Mis à part le lieu d’arrivée et de départ, je n’avais rien prévu. J’ai suivi les conseils des Américains au fur et à mesure, et j’ai été dans les endroits où tant l’odeur et la température que la nourriture me convenaient.
Au final et après moult errances, le parcours a été : Nouvelle-Orléans > Biloxi > Pensacola > Jacksonville > St. Augustine > Daytona > Orlando. Je suis donc passé à travers la Louisiane, le Mississippi, l’Alabama (je n’y suis resté qu’une heure, un record) et la Floride.
Ah, et quitte à mentionner la nourriture, autant y aller à fond. C’est une question qui revient souvent quand on parle de photographie de voyage : est-ce que l’on ne doit faire que ça ? Ne s’intéresser qu’à notre projet photo au détriment du reste ?
Eh bien dans mon cas, la réponse est non. Je photographie aussi comme un bon vieux touriste et ça concerne beaucoup la nourriture (je vous épargne les images du reste). Tout est différent et c’est assez amusant. Je vous laisse savourer ce florilège d’images gustatives.
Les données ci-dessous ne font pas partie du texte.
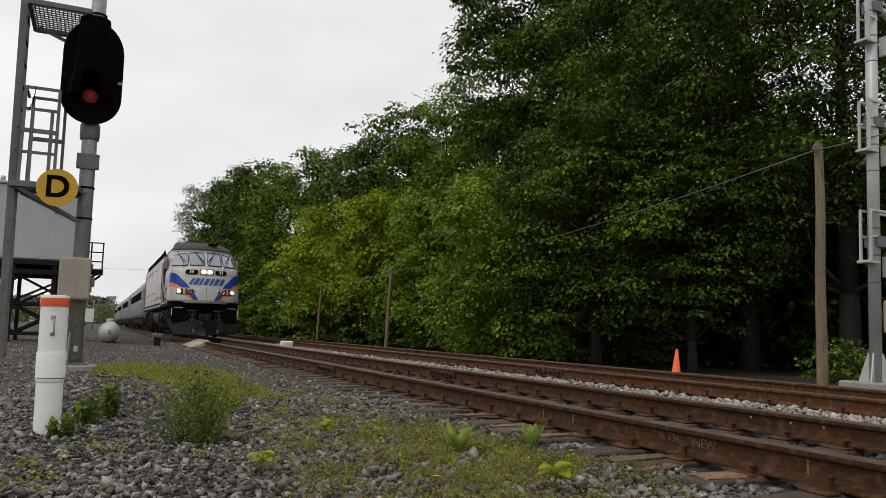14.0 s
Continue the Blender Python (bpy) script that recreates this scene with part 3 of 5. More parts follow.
        box(bm, (min(x + sx * 0.03, x + sx * 0.14), 1.95, 3.14), (max(x + sx * 0.03, x + sx * 0.14), 2.03, 3.68), 0.02)
        box(bm, (min(x + sx * 0.0, x + sx * 0.03), 2.03, 3.14), (max(x + sx * 0.0, x + sx * 0.03), 2.36, 3.68), 0.01)
        bar(bm, (x, 2.3, 3.66), (x + sx * 0.1, 2.0, 3.66), 0.03, 0.03)
        bar(bm, (x, 2.3, 3.2), (x + sx * 0.1, 2.0, 3.2), 0.03, 0.03)
        part("wing_mirror", bm, M_LOCO_SIDE, loco, "grey folding wind deflector")
        bm = bmesh.new()
        box(bm, (min(x, x + sx * 0.02), 1.80, 1.68), (max(x, x + sx * 0.02), 2.95, 2.28), 0.02)
        lou = part("louvre", bm, M_BLACK, loco, "slotted side louvre panel in a dark frame")
        bm = bmesh.new()
        box(bm, (min(x + sx * 0.012, x + sx * 0.03), 1.84, 1.72), (max(x + sx * 0.012, x + sx * 0.03), 2.91, 2.24), 0.01)
        part("louvre_plate", bm, M_LOCO_SIDE, lou)
        for r in range(8):
            for c in range(4):
                bm = bmesh.new()
                y0, z0 = 1.90 + c * 0.245 + 0.05 * (r % 2), 1.745 + r * 0.061
                box(bm, (min(x + sx * 0.025, x + sx * 0.034), y0, z0), (max(x + sx * 0.025, x + sx * 0.034), y0 + 0.17, z0 + 0.028), 0.004)
                part("slot", bm, M_BLACK, lou)
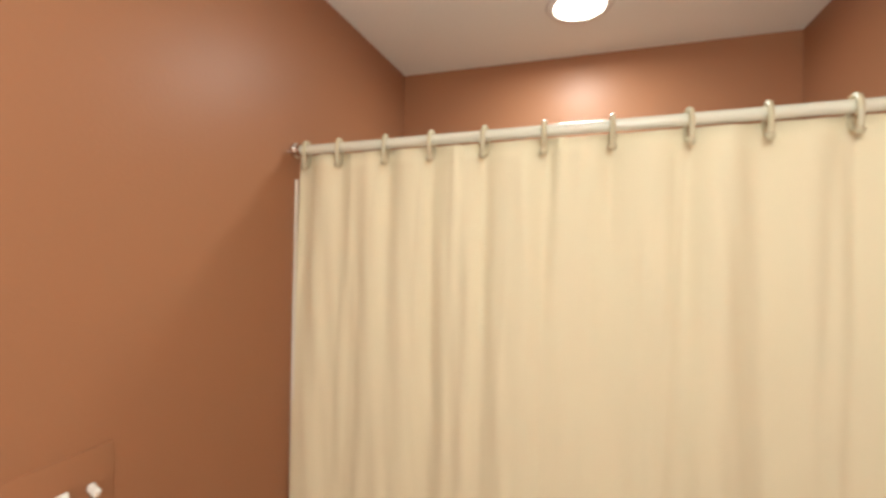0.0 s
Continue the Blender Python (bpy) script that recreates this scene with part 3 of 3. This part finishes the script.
vent = thing("baseboard_register", "white metal floor register against the baseboard", "vent", m=pose(X_W + 0.017, 1.70, 0))
part("hood", prism([(0.0, 0.0), (0.055, 0.0), (0.05, 0.02), (0.02, 0.118), (0.0, 0.122)], "y", -0.19, 0.19), BLUEPLASTIC, vent, "bluish white metal hood")
# Dark strip laid on the carpet as the hood's cast shadow.
part("slot", boxed(0.052, 0.080, -0.155, 0.155, 0.0, 0.010), DARKPLASTIC, vent, "dark strip for the hood's shadow along the floor")
for i in range(9):
    y = -0.16 + i * 0.04
    part("louvre", moved(boxed(0.0, 0.004, -0.016, 0.016, -0.035, 0.035, bevel=0.001), pose(0.033, y, 0.068, 0, -17)), BLUEPLASTIC, vent)

sub = thing("subwoofer", "cherry wood subwoofer box on the carpet by the wall", "subwoofer", m=pose(-4.155, 3.735, 0))
part("cabinet", boxed(-0.185, 0.185, -0.17, 0.17, 0.03, 0.585, bevel=0.006), CHERRY, sub, "cherry veneer cabinet")
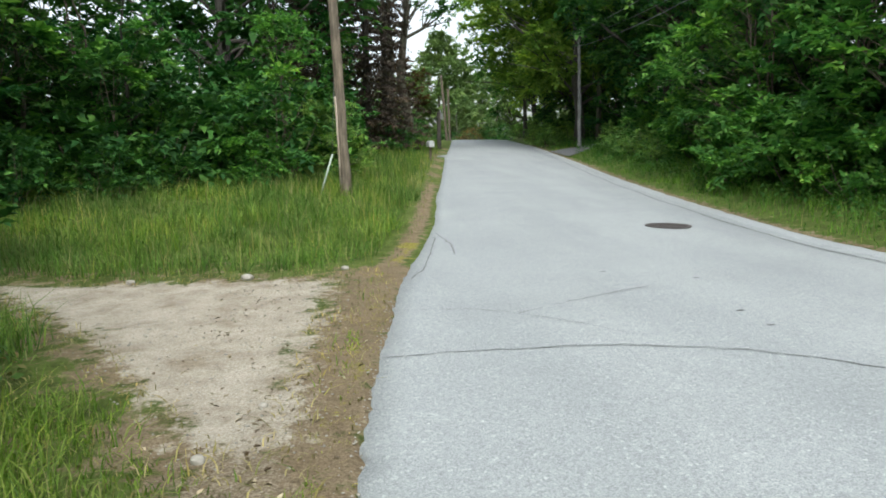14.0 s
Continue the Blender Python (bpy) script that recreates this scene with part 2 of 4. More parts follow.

Notez qu’à la Nouvelle-Orléans, tous ces repas se sont faits avec comme fond sonore du bon vieux jazz, comme en témoigne la vidéo ci-dessous.
Enfin, mention spéciale à cette affiche qui m’a beaucoup fait rire. Le bite squad qui livre ton plat préféré sur le pas de ta porte, c’est cocasse.
Bon, tout ça, c’était pour vous donner le contexte général et l’ambiance autour de ce projet photo. J’étais seul (ma compagne n’ayant pas pu prendre ses vacances à la même date) et joyeusement perdu dans un pays dont j’ignorais quasiment tout. Avec ma voiture j’allais de ville en ville, en photographiant ce qui m’intéressait au passage et c’est de ça qu’il va être question désormais.
L’idée de base
Je ne vais pas vous mentir et vous dire que je savais exactement ce que je voulais en partant en voyage, c’est plus subtil que ça. J’avais des idées, des envies et des influences, mais rien qui ne ressemble de près ou de loin à une to-do list à compléter afin de revenir avec les images que je voulais.
Pour être précis, j’avais envie de couleurs à la Joël Meyerowitz (j’ai toujours apprécié sa façon de photographier la côte), du sens du voyage et de la façon de transmettre son regard de Shore, et il va sans dire que William Eggleston et sa façon de photographier la lumière et le quotidien du sud des Etats-Unis étaient aussi dans un coin de ma tête.
D’ailleurs, en parlant d’Eggleston, une de ses citations m’a beaucoup guidé concernant la méthode (et doit bien expliquer la moitié de ma façon de faire) :
Je suis en guerre avec l’évidence
William Eggleston
Je ne voulais pas photographier l’évidence. Je ne souhaitais surtout pas rapporter l’image classique et éculée du pays des grosses voitures, des Américains obèses et des paysages extraordinaires. A l’inverse, je voulais me laisser guider par ce que j’avais envie, moi, de photographier. En ça, c’est une approche qui est liée au courant de conscience (un mouvement littéraire) dont le but est de traduire par l’écrit (ici par la photographie) la pensée du personnage principal, son monologue intérieur. Cela a notamment déjà été appliqué par Robert Frank pour son livre Les Américains.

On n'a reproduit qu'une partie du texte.